I also created “patterns.”  For example, on “Video Game” I played out a 16th note pattern, using the toms to trigger some cool electronic sounds in Reason.  Then I performed and recorded that pattern two more times.  I quantized the three recordings to make them sound exactly the same rhythmically.  Then I shifted the pitch of each of the performances so they were in three different octaves, and modified each performance differently, deleting a note here or there to create unique nuances for each of the three.  I applied different effects to each recording to sonically differentiate them.  Finally I blended the three performances together, looped the product, then brought in or dropped out the loop at different places throughout the song to create texture, and to keep the track from becoming “stale.”  In “Video Game” you’ll hear that pattern kick in half-way through the first verse.  It’s subtle, but provides an important nuance.
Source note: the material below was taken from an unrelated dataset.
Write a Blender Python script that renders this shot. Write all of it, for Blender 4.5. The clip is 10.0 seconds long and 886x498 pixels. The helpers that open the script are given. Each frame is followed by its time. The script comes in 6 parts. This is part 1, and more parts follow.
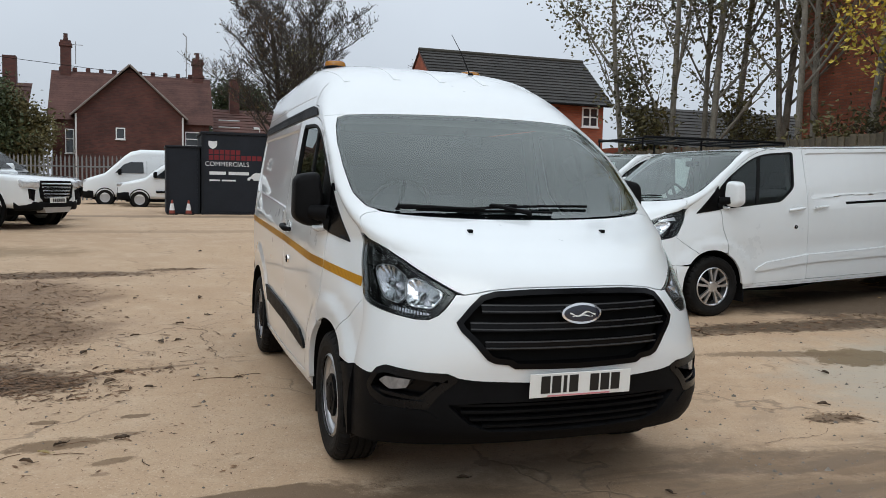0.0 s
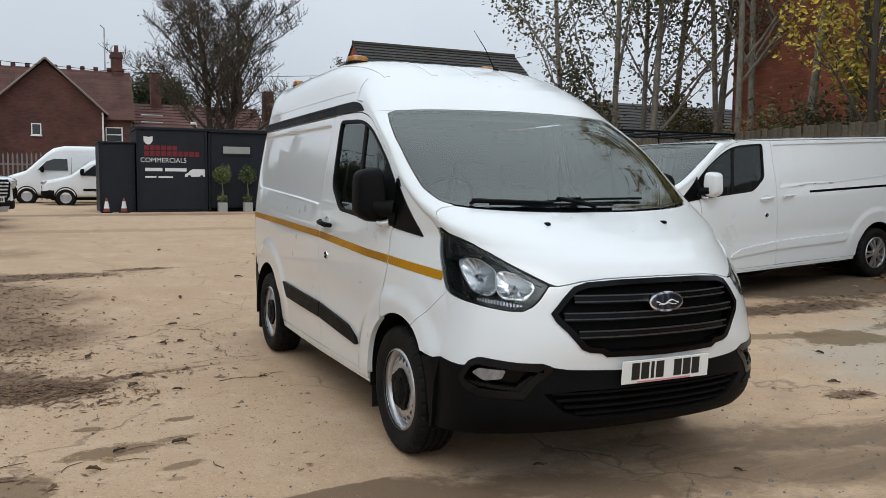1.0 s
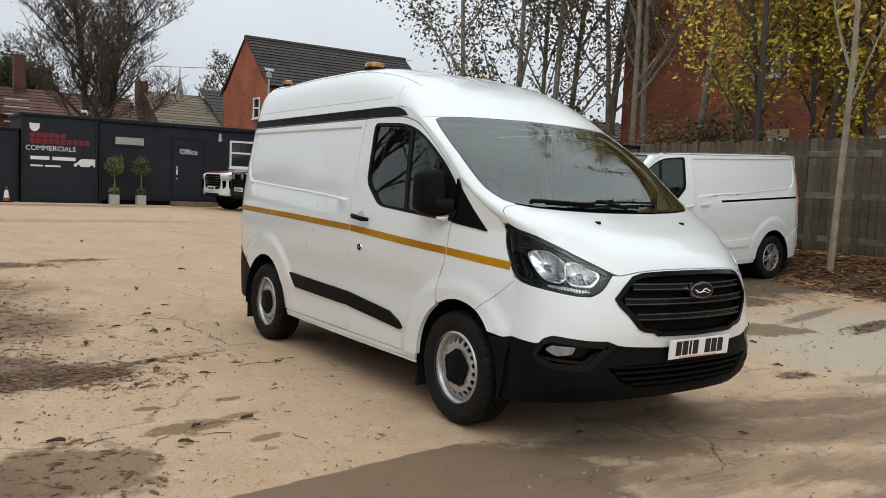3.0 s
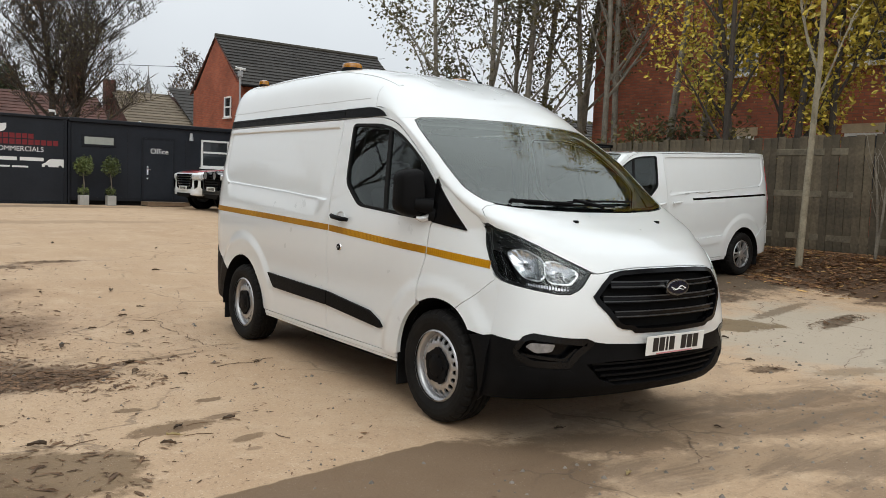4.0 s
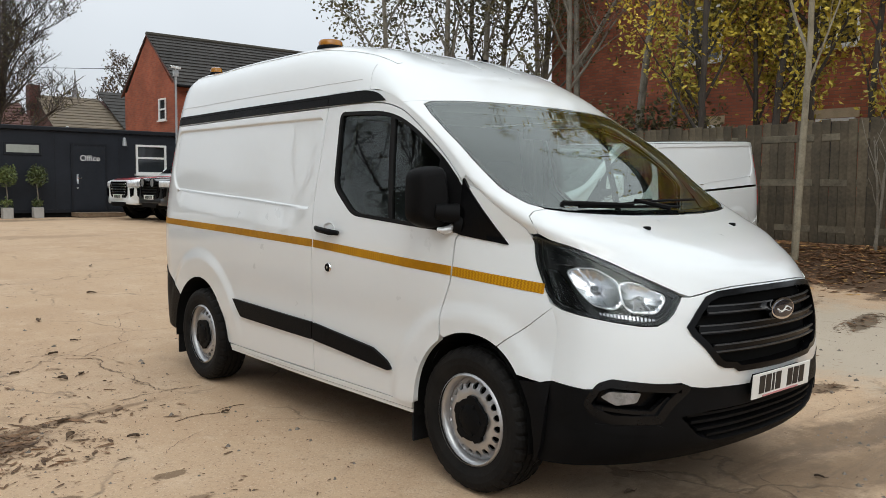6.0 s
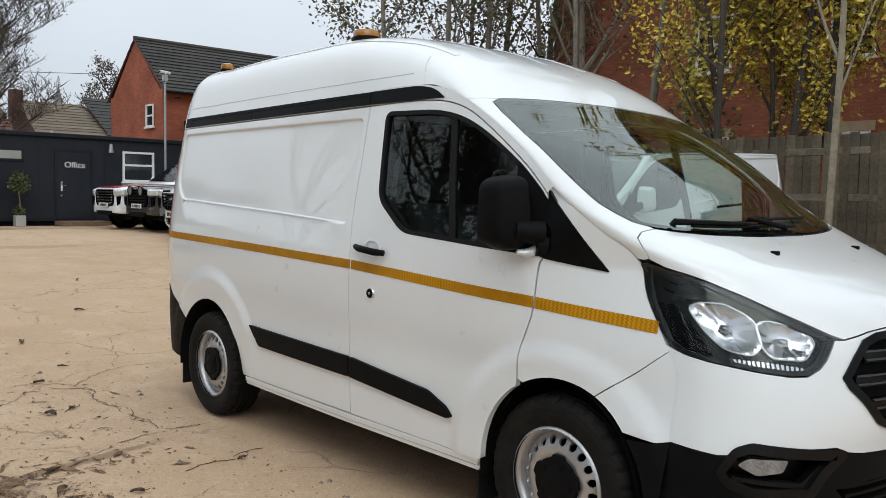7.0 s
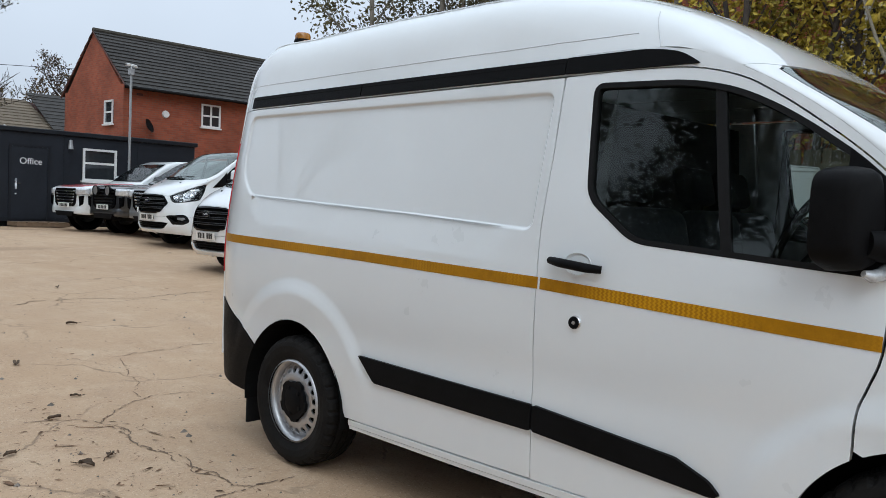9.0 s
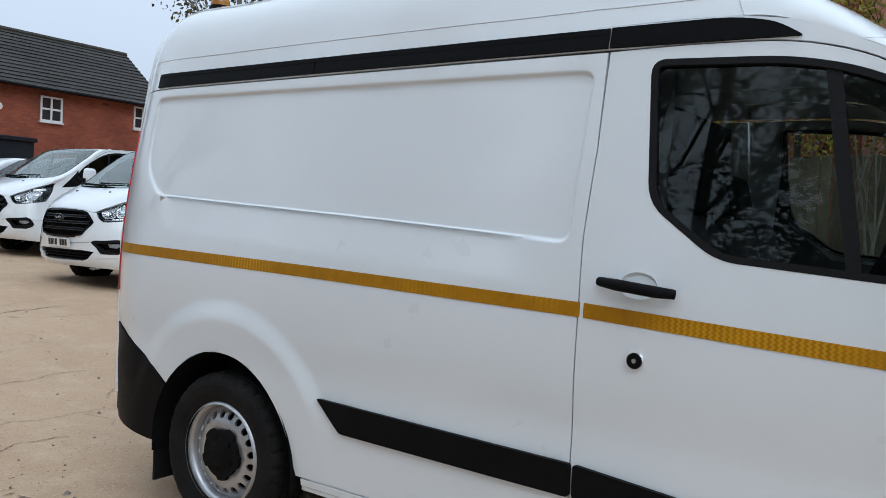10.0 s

Finally, I strategically overdubbed some royalty-free stock loops that I particularly liked to give the album a more electronic sound, and, as I like to call it, “sparkle.”

I also played live percussion on the album.  Mostly tambourines, finger cymbals, etc.

“Summer Party” is the only exception to the above process, because I played it on an acoustic drum kit.  I used a  5-piece set with a double bass pedal.  The engineers buried the bass drums in the mix because they felt I was overplaying the part a little bit for the genre, which I totally was, but I couldn’t help it because I was having way too much fun!  LOL  We applied some dampening to the drum heads.  I used the following Zildjian cymbals:  a 10” splash, a 16” crash, an 18” crash, an 18” China boy, a 14” hi-hat, and a 20” ride.  I had fun on that song playing double bass, and playing the 16th- and 32nd-note patterns on the ride and snare.

Thanks again for your question, and I’m glad you’re enjoying the album!